● Source excerpt
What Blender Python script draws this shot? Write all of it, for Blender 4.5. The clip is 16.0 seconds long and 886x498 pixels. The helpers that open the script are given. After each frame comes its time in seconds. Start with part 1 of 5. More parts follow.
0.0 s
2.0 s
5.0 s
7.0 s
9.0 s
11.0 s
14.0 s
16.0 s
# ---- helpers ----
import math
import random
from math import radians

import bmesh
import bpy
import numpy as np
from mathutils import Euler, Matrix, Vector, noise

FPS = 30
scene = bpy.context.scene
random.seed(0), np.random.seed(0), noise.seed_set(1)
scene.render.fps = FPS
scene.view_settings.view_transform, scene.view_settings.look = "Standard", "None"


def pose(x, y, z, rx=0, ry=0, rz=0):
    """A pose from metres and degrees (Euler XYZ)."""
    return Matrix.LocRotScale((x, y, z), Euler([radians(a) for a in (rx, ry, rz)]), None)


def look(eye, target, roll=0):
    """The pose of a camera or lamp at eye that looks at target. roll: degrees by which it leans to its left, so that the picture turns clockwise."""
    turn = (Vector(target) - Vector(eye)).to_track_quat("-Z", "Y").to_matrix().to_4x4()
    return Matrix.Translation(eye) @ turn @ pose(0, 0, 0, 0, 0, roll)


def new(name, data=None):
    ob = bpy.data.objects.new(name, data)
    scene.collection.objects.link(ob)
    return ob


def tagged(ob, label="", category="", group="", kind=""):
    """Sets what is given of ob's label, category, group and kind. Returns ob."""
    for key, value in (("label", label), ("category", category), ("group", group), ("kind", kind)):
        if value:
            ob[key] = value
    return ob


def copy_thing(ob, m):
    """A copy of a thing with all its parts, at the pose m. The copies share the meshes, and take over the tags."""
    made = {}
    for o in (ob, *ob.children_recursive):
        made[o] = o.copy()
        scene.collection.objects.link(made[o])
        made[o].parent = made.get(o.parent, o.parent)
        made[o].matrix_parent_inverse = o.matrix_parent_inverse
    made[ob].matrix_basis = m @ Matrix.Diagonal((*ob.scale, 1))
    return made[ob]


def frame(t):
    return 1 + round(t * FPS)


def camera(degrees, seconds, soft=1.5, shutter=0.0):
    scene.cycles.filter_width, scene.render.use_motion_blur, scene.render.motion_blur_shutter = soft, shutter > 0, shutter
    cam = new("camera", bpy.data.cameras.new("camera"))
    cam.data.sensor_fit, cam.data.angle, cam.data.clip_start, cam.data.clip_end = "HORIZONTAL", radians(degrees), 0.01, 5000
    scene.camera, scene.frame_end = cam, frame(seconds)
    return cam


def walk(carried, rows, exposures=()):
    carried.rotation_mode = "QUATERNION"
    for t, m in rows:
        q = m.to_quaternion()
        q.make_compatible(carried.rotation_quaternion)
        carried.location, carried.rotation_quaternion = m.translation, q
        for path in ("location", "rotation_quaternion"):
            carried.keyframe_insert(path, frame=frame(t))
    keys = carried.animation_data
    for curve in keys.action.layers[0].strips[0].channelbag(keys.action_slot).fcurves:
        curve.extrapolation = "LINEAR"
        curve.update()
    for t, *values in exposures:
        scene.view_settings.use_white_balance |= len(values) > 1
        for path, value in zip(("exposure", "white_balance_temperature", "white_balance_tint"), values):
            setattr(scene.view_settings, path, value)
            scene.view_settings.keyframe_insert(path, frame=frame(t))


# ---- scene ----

● Aim
Retype precisely, and only, the span of lines that opens at the line containing "import bmesh" and closes at the line containing "of a camera", both inclusive.

● Reply to the task
import bmesh
import bpy
import numpy as np
from mathutils import Euler, Matrix, Vector, noise

FPS = 30
scene = bpy.context.scene
random.seed(0), np.random.seed(0), noise.seed_set(1)
scene.render.fps = FPS
scene.view_settings.view_transform, scene.view_settings.look = "Standard", "None"


def pose(x, y, z, rx=0, ry=0, rz=0):
    """A pose from metres and degrees (Euler XYZ)."""
    return Matrix.LocRotScale((x, y, z), Euler([radians(a) for a in (rx, ry, rz)]), None)


def look(eye, target, roll=0):
    """The pose of a camera or lamp at eye that looks at target. roll: degrees by which it leans to its left, so that the picture turns clockwise."""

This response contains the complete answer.